Measuring What Works So You Stop Guessing

One of the most demotivating parts of content burnout is not knowing what your audience actually responds to. When you can’t see what’s working, every email feels like a shot in the dark. That is why you should build a simple engagement tracking system. In your email marketing platform, track these metrics for every email you send:

  • Open rate — which topics and subject line styles generate the most curiosity?
  • Click rate — which content types drive action?
  • Unsubscribes — which email made people leave?

Review this data quarterly, not obsessively after every send. Look for patterns across 10-20 emails, not individual campaigns.

Your Weekly Idea-Generation Ritual

Sustainable idea generation doesn’t require hours of work.
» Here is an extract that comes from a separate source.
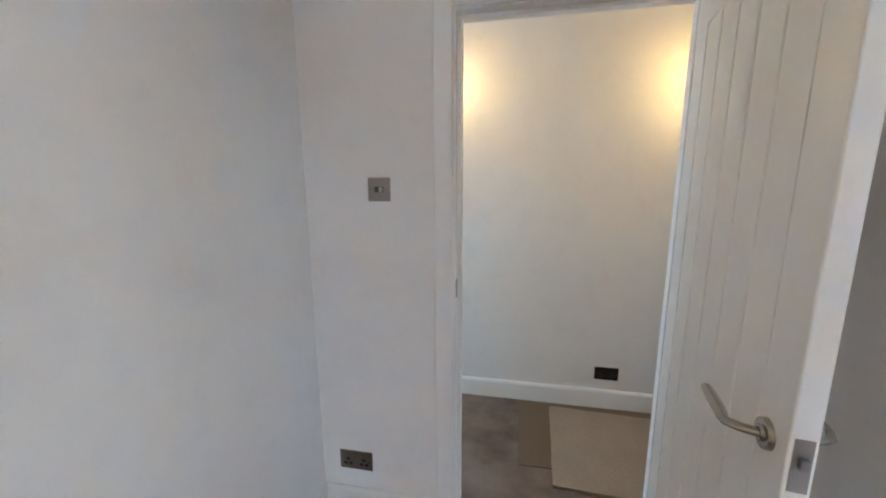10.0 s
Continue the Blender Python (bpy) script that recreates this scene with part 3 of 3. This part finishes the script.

If you adopt this 15-minute weekly ritual, your idea pipeline will be full:

  1. Scan your idea inbox — review everything you captured since last week.
  2. Check one community or forum in your niche — what questions are people asking?
  3. Skim your top recent email replies — any themes worth exploring?
  4. Apply the “one idea, five angles” strategy to one new topic that has emerged.
  5. Add your best 3-5 ideas to your content calendar with rough angles.

That’s it. You now have a refreshed idea bank and a cleaner sense of what to write next.

Closing Thoughts

Email content burnout is a real problem, but it’s also preventable and reversible. The marketers who sustain high-quality and consistent email programs for years aren’t more creative than you. They just have better systems. They’ve built their idea-generation habits. They listen to their audiences, and they batch their writing, use frameworks to reduce friction, and protect their creative energy intentionally. And they measure what works, so they’re always getting smarter, not just busier. 

Start with one thing from this guide. Add a 15-minute ideation ritual to your week. Build your idea inbox. Set up one recurring content pillar. Small changes, if done consistently, compound into a content operation that feels energizing instead of exhausting. Your audience is waiting for the next great email. You’ve got more to say than you think.